The argument carries weight because it taps into a well-documented truth: military service did not shield Black Americans from segregation, exclusion or second-class citizenship. Hughley’s message was clear. Black loyalty to the nation has been repeatedly proven, but that loyalty has too often been met with barriers rather than full belonging.
From Jim Crow to a New Iteration
Hughley described the present moment as a “new iteration” of an old reality. He pointed to Jim Crow-era injustice, including segregation in the armed forces, as evidence that America has long maintained parallel systems — one that celebrates freedom in principle and another that limits it in practice for Black people.
That historical framing is significant because it rejects the idea that current battles over rights are isolated disputes. Instead, Hughley positioned them as part of a longer struggle over power, access and race. In that reading, today’s fights over voting and representation are not departures from history but extensions of it.
Unity Demanded, Rights Still Under Assault
Hughley closed on irony. At times of war or instability, he said, Americans are asked to unite, absorb economic pain and support the national cause.
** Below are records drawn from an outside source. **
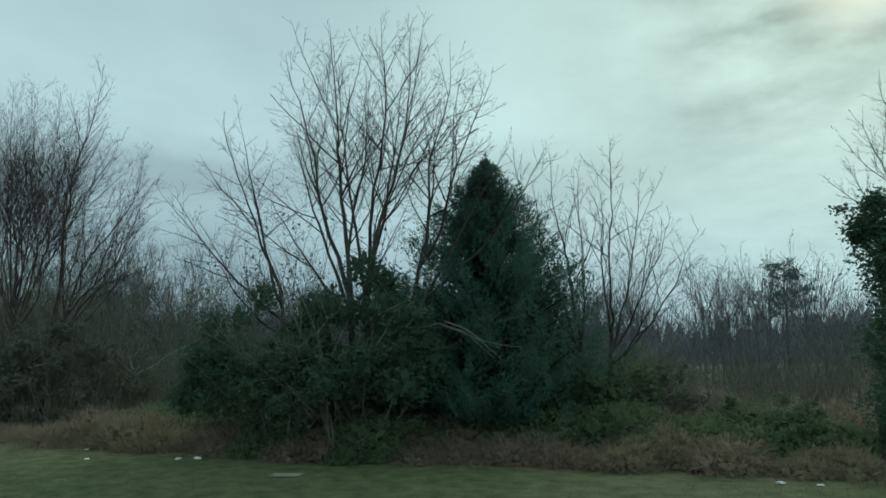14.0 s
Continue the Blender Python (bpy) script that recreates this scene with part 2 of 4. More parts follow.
def tubes(pts, rad, sides=4):
    """Tapered round tubes along B polylines of n points."""
    b, n = rad.shape
    tan = unit(np.gradient(pts, axis=1))
    mean = unit(tan.mean(axis=1))
    ref = np.where(np.abs(mean[:, 2:3]) < 0.8, np.array([[0, 0, 1.0]]), np.array([[1.0, 0, 0]]))[:, None, :]
    u = unit(np.cross(tan, ref))
    w = np.cross(tan, u)
    ang = np.arange(sides) * 2 * np.pi / sides
    ring = u[:, :, None, :] * np.cos(ang)[None, None, :, None] + w[:, :, None, :] * np.sin(ang)[None, None, :, None]
    v = (pts[:, :, None, :] + ring * rad[:, :, None, None]).reshape(-1, 3)
    i = np.arange(b)[:, None, None] * n * sides + np.arange(n - 1)[None, :, None] * sides
    s, s2 = np.arange(sides), (np.arange(sides) + 1) % sides
    f = np.stack([i + s, i + s2, i + sides + s2, i + sides + s], axis=-1).reshape(-1, 4)
    return v, f


def grow(rng, start, way, length, radius, n, up=0.05, wob=0.12, tip=0.25):
    """Polylines that start at points in given ways, wander, and bend up (or down)."""
    b = len(start)
    p, d = start.astype(float).copy(), unit(way)
    out = [p.copy()]
    for _ in range(n):
        d = unit(d + np.array([0, 0, up]) + rng.normal(0, wob, (b, 3)))
        p = p + d * (length / n)[:, None]
        out.append(p.copy())
    return np.stack(out, axis=1), radius[:, None] * np.linspace(1, tip, n + 1)[None, :]


def shoots(rng, pts, rad, length, per, u0, u1, a0, a1, r0, r1, thin=0.6, fade=0.5, up=0.0):
    """Starts of side shoots: places along the parents, ways at an angle to them, lengths and radii."""
    b, n, _ = pts.shape
    idx = np.repeat(np.arange(b), per)
    u = u0 + (u1 - u0) * (np.tile(np.arange(per), b) + rng.random(b * per)) / per
    k = u * (n - 1)
    i = np.minimum(k.astype(int), n - 2)
    f = (k - i)[:, None]
    p = pts[idx, i] * (1 - f) + pts[idx, i + 1] * f
    t = unit(pts[idx, i + 1] - pts[idx, i])
    side = unit(np.cross(t, rng.normal(0, 1, t.shape)) + np.array([0, 0, up]))
    a = np.radians(a0 + (a1 - a0) * rng.random(b * per))[:, None]
    way = t * np.cos(a) + side * np.sin(a)
    ln = length[idx] * (r0 + (r1 - r0) * rng.random(b * per)) * (1 - fade * u)
    r = (rad[idx, i] * (1 - f[:, 0]) + rad[idx, i + 1] * f[:, 0]) * thin
    return p, way, ln, r


def ramify(rng, pts, rad, gap, u0, u1, a0, a1, share, spare):
    """Side branches at an even gap along each parent: places, ways, lengths that fall with what is left of the parent, radii there."""
    b, n, _ = pts.shape
    size = np.linalg.norm(np.diff(pts, axis=1), axis=2).sum(axis=1)
    count = np.maximum(1, np.floor(size * (u1 - u0) / gap + rng.random(b))).astype(int)
    idx = np.repeat(np.arange(b), count)
    rank = np.arange(len(idx)) - np.repeat(np.cumsum(count) - count, count)
    u = u0 + (u1 - u0) * (rank + rng.random(len(idx))) / count[idx]
    k = u * (n - 1)
    i = np.minimum(k.astype(int), n - 2)
    f = (k - i)[:, None]
    p = pts[idx, i] * (1 - f) + pts[idx, i + 1] * f
    t = unit(pts[idx, i + 1] - pts[idx, i])
    ref = np.where(np.abs(t[:, 2:3]) < 0.9, np.array([[0, 0, 1.0]]), np.array([[1.0, 0, 0]]))
    e = unit(np.cross(t, ref))
    w = np.cross(t, e)
    spin = (2.4 * rank + 6.3 * rng.random(b)[idx] + rng.normal(0, 0.5, len(idx)))[:, None]
    a = np.radians(a0 + (a1 - a0) * rng.random(len(idx)))[:, None]
    way = t * np.cos(a) + (e * np.cos(spin) + w * np.sin(spin)) * np.sin(a)
    ln = share * (size[idx] * (1 - u) + spare * size[idx]) * (0.5 + 0.8 * rng.random(len(idx)))
    return p, way, ln, rad[idx, i] * (1 - f[:, 0]) + rad[idx, i + 1] * f[:, 0]


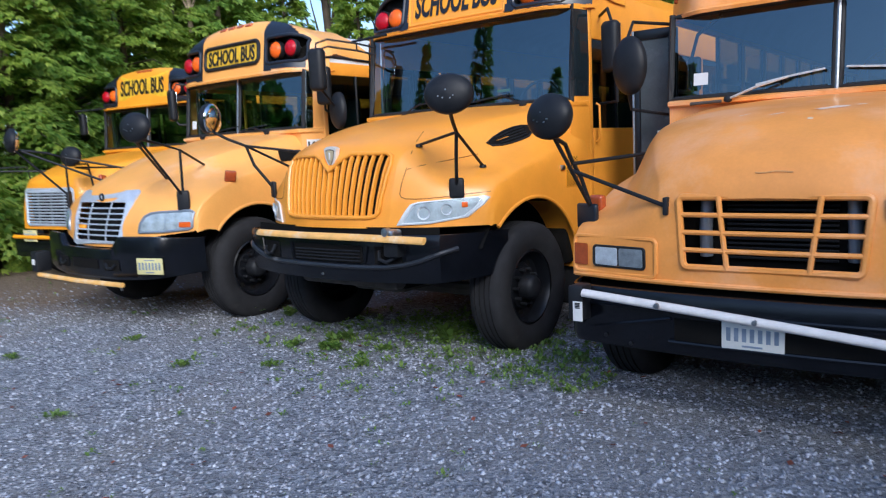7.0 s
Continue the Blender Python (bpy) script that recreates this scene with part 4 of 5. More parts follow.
    for s in (-1, 1):
        part("brace", tube([on(s * 0.95, 0.535, 0.006), on(s * 0.46, 0.64, 0.008)], 0.012, 6), BUMPER, bump)
        for bx, bz in ((1.02, 0.72), (1.02, 0.56), (0.86, 0.5), (0.7, 0.47)):
            part("bolt", moved(lathe([(0, 0.012), (-0.01, 0.01), (-0.012, 0.001)], 8, "y"), Matrix.Translation(on(s * bx, bz))), BLACK_SATIN, bump)
    if arm:
        rod = part("crossing_arm", tube([(-0.96, 0.09, 0.752), (-0.2, 0.05, 0.70), (0.45, 0.05, 0.64), (1.2, 0.06, 0.565)], 0.025, 12, flat=0.8), WHITE_PAINT, bus, "white painted crossing arm with rust spots")
        part("arm_hinge", rbox(-1.06, -0.96, 0.09, 0.22, 0.58, 0.79, 0.02), BLACK_SATIN, rod)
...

Yet even in those moments, Black rights remain vulnerable. “Whenever America fights for her freedom,” he said, “it is ironic that black people have had to fight for theirs.”
That argument resonates because it speaks to a familiar frustration in Black political life: being called on to defend democracy while still being forced to demand it. Hughley’s commentary did not just revisit history. It challenged listeners to examine whether the nation’s language about freedom has finally caught up to its obligations at home.